Extract, exactly as written, all lines of the material below from the line that includes "scene.camera, scene.frame_end = cam, frame(seconds)" through its last line.

_Stored data_
<<<<

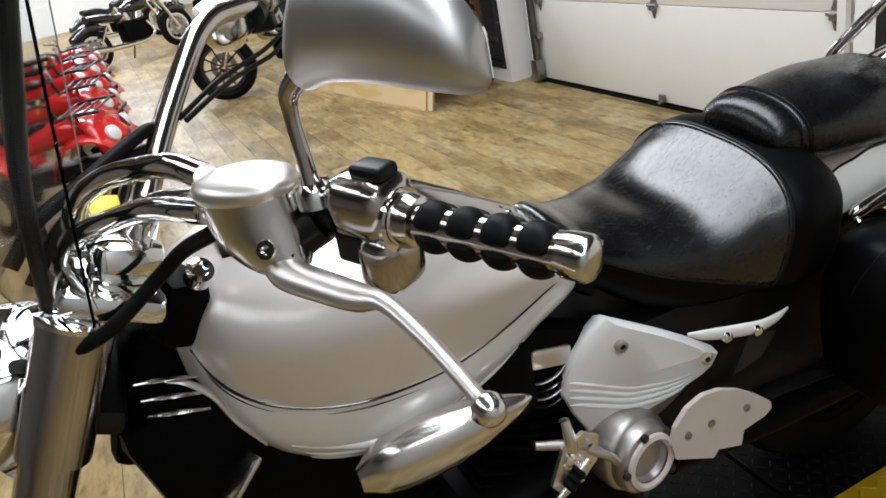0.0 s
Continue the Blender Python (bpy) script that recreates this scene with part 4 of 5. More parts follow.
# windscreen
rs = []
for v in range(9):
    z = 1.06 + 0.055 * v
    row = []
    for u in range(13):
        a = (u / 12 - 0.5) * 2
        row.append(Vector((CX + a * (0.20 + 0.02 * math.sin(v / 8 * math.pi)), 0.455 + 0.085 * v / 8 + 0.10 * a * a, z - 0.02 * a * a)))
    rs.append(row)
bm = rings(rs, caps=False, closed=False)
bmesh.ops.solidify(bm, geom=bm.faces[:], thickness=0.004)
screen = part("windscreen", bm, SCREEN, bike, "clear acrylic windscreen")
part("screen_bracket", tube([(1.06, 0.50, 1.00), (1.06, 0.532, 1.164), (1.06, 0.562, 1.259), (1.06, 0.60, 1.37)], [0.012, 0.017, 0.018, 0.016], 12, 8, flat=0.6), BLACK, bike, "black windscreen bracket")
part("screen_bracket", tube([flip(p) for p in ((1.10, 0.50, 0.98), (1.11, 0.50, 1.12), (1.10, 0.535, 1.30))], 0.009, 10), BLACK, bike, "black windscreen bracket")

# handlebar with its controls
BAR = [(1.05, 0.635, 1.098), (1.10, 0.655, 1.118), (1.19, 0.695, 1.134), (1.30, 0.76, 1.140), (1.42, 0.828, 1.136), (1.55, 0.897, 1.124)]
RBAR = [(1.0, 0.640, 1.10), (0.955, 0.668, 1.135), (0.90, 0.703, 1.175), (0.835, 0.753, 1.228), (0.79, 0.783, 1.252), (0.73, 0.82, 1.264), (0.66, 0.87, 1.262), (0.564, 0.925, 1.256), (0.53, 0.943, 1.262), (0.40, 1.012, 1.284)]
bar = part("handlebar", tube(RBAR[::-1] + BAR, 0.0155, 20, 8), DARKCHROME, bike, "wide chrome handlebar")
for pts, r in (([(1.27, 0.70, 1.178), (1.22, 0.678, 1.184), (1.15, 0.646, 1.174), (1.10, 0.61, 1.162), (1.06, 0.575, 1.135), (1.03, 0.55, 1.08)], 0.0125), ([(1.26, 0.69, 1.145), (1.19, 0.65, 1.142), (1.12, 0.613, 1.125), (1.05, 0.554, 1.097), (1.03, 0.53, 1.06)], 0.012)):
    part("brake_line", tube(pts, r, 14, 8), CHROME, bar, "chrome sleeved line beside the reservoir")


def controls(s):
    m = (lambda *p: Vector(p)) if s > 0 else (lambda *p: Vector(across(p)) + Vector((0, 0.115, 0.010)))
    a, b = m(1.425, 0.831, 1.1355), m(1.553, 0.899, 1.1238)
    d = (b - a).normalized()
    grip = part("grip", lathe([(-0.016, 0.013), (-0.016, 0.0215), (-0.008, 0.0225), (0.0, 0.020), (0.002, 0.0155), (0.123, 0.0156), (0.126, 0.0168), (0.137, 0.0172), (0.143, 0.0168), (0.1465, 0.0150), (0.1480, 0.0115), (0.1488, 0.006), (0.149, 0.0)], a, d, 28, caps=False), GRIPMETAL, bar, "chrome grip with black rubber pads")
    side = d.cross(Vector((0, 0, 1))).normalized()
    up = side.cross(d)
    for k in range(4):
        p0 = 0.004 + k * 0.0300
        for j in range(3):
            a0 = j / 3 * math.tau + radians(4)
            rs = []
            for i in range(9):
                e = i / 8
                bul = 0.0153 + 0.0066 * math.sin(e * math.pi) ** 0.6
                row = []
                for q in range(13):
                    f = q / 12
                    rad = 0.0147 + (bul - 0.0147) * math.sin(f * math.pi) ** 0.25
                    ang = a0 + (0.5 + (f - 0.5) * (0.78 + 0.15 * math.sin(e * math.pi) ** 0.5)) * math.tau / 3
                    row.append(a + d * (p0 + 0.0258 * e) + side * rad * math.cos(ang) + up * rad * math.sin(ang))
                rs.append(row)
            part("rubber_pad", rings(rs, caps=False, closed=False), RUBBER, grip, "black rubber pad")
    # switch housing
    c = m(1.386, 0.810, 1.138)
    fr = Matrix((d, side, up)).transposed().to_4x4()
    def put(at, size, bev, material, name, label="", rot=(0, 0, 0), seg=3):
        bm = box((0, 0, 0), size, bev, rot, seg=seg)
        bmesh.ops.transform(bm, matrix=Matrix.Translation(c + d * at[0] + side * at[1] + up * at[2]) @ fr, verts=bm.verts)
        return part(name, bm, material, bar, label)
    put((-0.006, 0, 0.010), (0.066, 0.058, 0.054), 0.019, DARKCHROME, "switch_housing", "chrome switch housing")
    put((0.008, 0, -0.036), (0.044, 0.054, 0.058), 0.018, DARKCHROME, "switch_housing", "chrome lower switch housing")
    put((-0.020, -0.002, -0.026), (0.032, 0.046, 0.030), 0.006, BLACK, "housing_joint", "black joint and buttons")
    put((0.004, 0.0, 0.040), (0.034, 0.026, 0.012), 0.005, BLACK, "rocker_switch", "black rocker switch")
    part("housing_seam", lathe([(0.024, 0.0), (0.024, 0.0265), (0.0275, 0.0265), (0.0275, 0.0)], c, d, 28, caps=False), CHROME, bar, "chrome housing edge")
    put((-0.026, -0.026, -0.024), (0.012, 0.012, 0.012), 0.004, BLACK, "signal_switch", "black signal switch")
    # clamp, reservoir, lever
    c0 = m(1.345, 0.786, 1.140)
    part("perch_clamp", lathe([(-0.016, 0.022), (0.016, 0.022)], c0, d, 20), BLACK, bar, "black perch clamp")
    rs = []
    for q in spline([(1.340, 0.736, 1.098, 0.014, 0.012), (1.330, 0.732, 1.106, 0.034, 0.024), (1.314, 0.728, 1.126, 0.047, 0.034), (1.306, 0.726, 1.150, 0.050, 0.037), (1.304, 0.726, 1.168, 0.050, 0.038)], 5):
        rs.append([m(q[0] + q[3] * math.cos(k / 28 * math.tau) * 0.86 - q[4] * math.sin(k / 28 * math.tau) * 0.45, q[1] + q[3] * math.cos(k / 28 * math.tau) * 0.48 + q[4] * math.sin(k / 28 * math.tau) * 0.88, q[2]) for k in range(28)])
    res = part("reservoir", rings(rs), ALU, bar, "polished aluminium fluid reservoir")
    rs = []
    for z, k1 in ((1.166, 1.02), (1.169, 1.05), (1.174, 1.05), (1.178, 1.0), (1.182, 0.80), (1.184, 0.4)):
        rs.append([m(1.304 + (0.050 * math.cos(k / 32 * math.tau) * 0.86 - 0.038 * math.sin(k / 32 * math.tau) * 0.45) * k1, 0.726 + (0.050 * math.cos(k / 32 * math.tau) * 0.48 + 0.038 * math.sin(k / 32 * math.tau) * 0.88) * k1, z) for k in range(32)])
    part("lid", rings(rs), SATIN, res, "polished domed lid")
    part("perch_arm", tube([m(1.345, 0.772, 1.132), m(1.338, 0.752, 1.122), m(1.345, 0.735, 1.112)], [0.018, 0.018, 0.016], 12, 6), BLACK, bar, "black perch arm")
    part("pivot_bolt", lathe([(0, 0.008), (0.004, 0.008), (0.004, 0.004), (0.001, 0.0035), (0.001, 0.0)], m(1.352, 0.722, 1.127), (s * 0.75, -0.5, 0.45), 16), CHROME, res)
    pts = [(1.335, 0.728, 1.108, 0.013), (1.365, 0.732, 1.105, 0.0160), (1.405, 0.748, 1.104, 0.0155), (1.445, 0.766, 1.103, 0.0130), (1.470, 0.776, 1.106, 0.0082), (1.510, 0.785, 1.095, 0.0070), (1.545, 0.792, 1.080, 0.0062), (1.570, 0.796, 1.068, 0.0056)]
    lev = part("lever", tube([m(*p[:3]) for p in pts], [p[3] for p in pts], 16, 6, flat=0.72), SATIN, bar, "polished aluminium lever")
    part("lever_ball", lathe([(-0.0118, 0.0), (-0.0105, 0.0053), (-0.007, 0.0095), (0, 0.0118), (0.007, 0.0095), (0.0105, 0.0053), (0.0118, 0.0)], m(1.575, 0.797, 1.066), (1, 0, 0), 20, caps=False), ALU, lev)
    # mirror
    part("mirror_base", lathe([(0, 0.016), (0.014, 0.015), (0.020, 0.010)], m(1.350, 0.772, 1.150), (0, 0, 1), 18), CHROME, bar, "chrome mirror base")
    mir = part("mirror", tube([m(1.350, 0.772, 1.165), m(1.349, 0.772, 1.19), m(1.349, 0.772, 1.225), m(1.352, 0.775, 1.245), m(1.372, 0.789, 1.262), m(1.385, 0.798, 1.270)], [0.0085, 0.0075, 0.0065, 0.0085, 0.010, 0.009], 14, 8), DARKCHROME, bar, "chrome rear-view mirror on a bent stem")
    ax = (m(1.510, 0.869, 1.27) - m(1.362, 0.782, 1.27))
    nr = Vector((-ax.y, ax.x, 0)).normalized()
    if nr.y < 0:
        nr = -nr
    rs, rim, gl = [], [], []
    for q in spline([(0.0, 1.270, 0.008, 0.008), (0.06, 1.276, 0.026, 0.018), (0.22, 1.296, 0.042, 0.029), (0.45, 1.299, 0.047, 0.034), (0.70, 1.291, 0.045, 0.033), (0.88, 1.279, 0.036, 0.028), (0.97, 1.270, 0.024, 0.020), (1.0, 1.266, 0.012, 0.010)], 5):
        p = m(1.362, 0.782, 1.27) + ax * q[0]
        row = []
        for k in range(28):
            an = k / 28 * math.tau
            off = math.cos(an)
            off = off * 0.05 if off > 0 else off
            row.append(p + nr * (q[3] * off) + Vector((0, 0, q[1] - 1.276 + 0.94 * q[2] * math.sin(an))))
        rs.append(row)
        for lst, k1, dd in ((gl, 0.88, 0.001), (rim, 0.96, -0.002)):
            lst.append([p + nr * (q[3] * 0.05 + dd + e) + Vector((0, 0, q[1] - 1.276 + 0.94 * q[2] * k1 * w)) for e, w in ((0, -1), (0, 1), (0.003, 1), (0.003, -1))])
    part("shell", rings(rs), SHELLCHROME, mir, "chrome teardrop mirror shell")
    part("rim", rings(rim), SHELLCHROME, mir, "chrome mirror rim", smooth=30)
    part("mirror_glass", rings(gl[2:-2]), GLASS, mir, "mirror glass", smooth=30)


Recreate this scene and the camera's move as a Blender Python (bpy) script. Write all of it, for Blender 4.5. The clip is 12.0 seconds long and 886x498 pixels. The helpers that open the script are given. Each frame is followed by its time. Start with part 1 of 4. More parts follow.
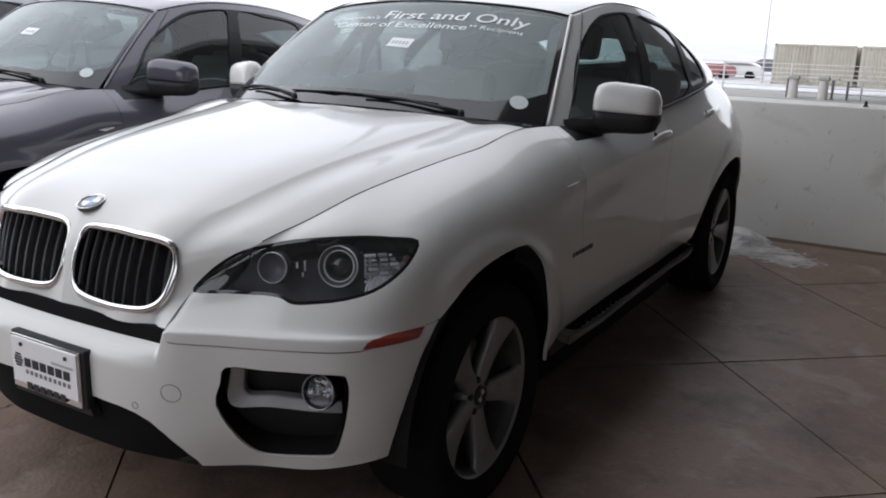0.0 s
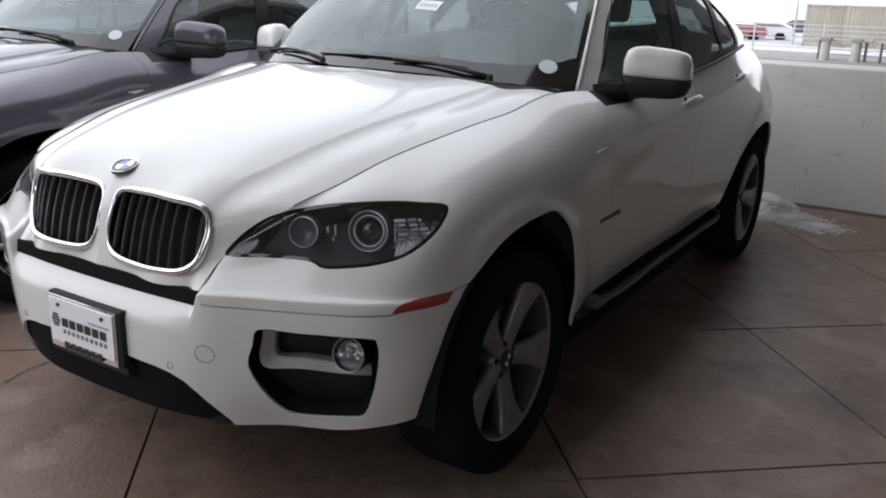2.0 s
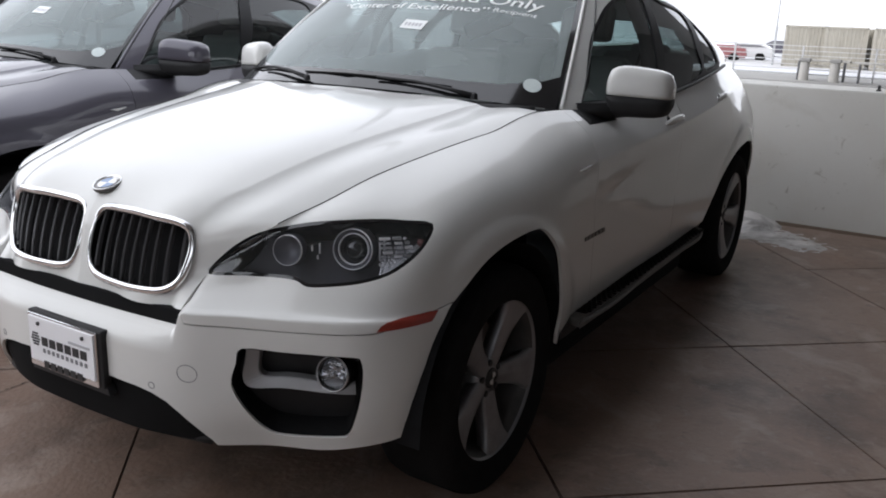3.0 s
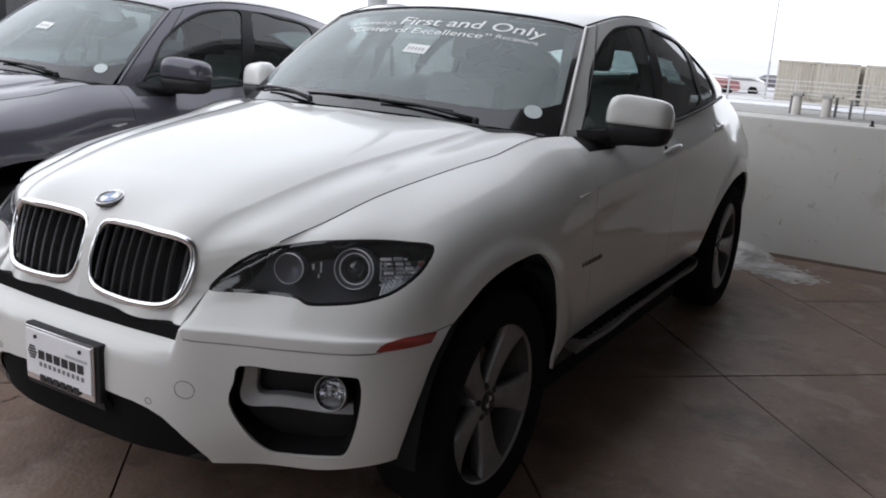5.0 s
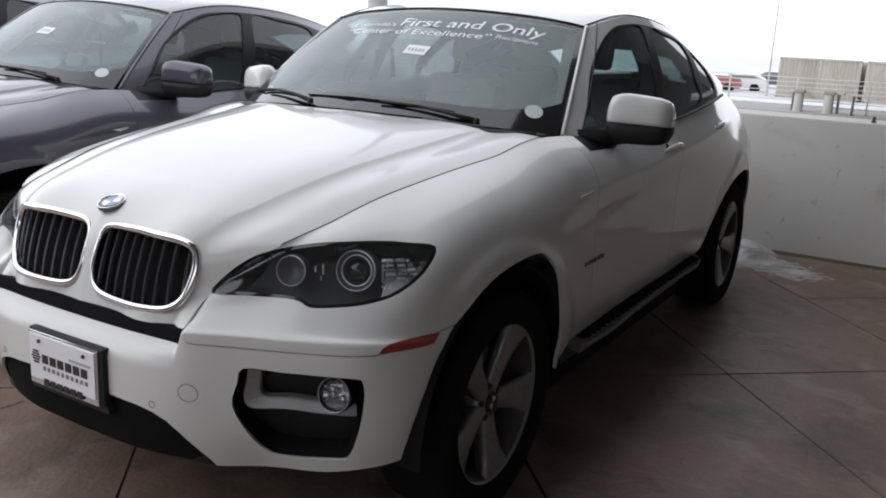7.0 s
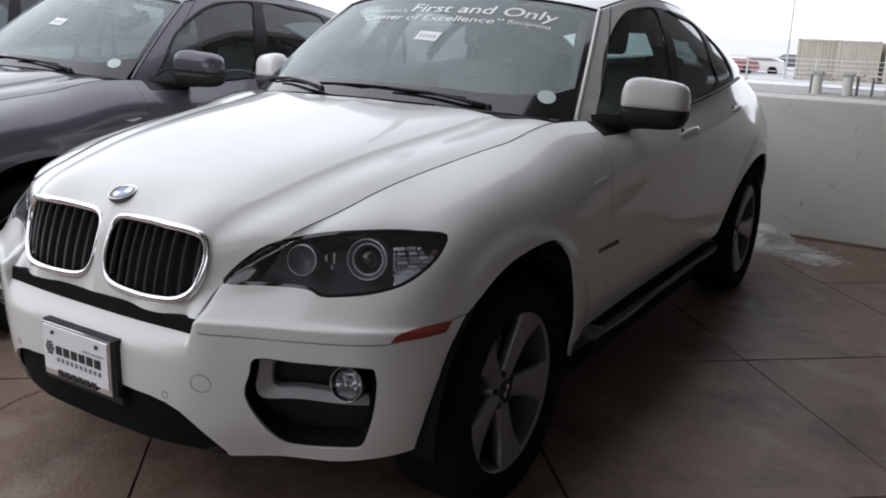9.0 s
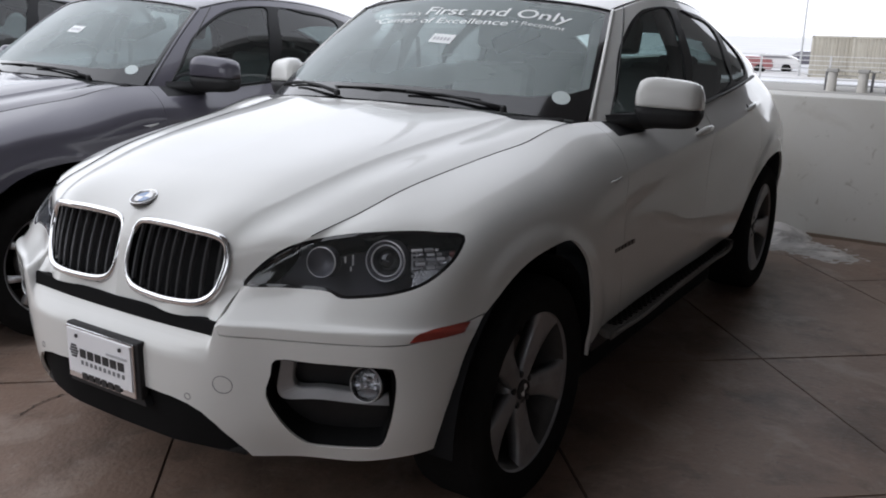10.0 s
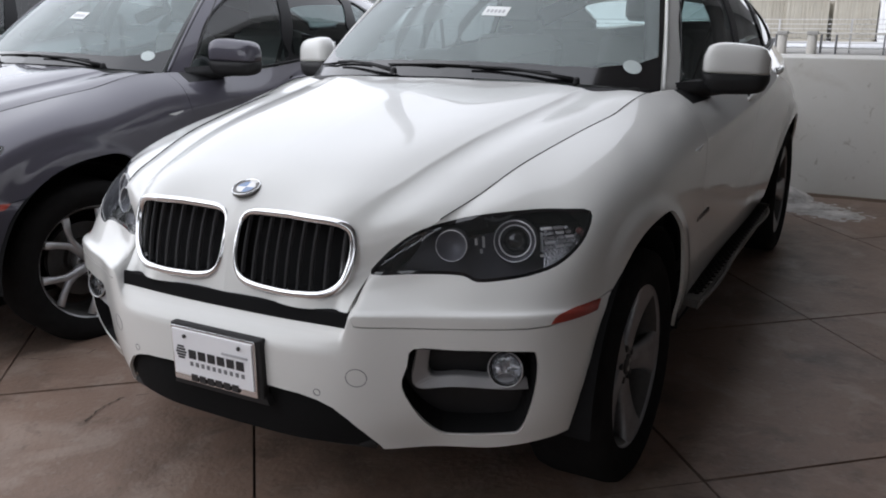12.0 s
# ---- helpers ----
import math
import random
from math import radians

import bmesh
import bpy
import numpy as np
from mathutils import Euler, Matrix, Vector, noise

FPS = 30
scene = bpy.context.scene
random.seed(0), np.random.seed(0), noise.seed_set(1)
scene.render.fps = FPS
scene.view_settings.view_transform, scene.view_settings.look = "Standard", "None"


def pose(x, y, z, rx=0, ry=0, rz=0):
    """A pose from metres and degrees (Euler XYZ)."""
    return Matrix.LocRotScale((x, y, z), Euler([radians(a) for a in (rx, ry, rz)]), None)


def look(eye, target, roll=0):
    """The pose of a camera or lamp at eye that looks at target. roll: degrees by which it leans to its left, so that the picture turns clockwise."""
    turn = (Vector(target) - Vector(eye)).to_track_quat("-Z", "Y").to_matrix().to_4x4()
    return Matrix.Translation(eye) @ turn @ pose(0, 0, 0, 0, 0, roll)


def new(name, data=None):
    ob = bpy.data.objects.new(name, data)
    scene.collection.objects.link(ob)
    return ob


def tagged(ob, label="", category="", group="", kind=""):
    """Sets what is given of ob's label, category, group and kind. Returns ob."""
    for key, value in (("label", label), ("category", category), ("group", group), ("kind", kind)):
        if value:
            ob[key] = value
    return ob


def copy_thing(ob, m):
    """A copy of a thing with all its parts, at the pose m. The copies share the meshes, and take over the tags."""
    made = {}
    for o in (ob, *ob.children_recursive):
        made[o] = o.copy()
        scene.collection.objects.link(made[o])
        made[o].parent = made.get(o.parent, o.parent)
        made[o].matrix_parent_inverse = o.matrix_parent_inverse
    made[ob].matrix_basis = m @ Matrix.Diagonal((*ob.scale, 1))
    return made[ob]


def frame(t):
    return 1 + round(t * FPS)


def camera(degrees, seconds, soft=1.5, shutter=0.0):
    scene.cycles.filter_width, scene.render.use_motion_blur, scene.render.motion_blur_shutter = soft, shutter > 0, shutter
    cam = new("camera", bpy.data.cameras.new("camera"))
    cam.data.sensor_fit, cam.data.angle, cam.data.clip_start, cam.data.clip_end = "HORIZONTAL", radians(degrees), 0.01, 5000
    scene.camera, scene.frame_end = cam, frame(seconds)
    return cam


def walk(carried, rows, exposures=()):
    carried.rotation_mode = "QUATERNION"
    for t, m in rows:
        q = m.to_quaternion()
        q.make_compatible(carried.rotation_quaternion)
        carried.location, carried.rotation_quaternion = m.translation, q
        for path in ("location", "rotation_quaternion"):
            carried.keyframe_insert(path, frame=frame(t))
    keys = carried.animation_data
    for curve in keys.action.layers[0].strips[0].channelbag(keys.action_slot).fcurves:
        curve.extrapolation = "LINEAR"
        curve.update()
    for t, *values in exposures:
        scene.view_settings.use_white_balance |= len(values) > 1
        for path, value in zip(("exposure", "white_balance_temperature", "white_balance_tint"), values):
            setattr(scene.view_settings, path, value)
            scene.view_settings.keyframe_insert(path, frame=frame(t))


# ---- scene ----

>>>>

_Complete response_
    scene.camera, scene.frame_end = cam, frame(seconds)
    return cam


def walk(carried, rows, exposures=()):
    carried.rotation_mode = "QUATERNION"
    for t, m in rows:
        q = m.to_quaternion()
        q.make_compatible(carried.rotation_quaternion)
        carried.location, carried.rotation_quaternion = m.translation, q
        for path in ("location", "rotation_quaternion"):
            carried.keyframe_insert(path, frame=frame(t))
    keys = carried.animation_data
    for curve in keys.action.layers[0].strips[0].channelbag(keys.action_slot).fcurves:
        curve.extrapolation = "LINEAR"
        curve.update()
    for t, *values in exposures:
        scene.view_settings.use_white_balance |= len(values) > 1
        for path, value in zip(("exposure", "white_balance_temperature", "white_balance_tint"), values):
            setattr(scene.view_settings, path, value)
            scene.view_settings.keyframe_insert(path, frame=frame(t))


# ---- scene ----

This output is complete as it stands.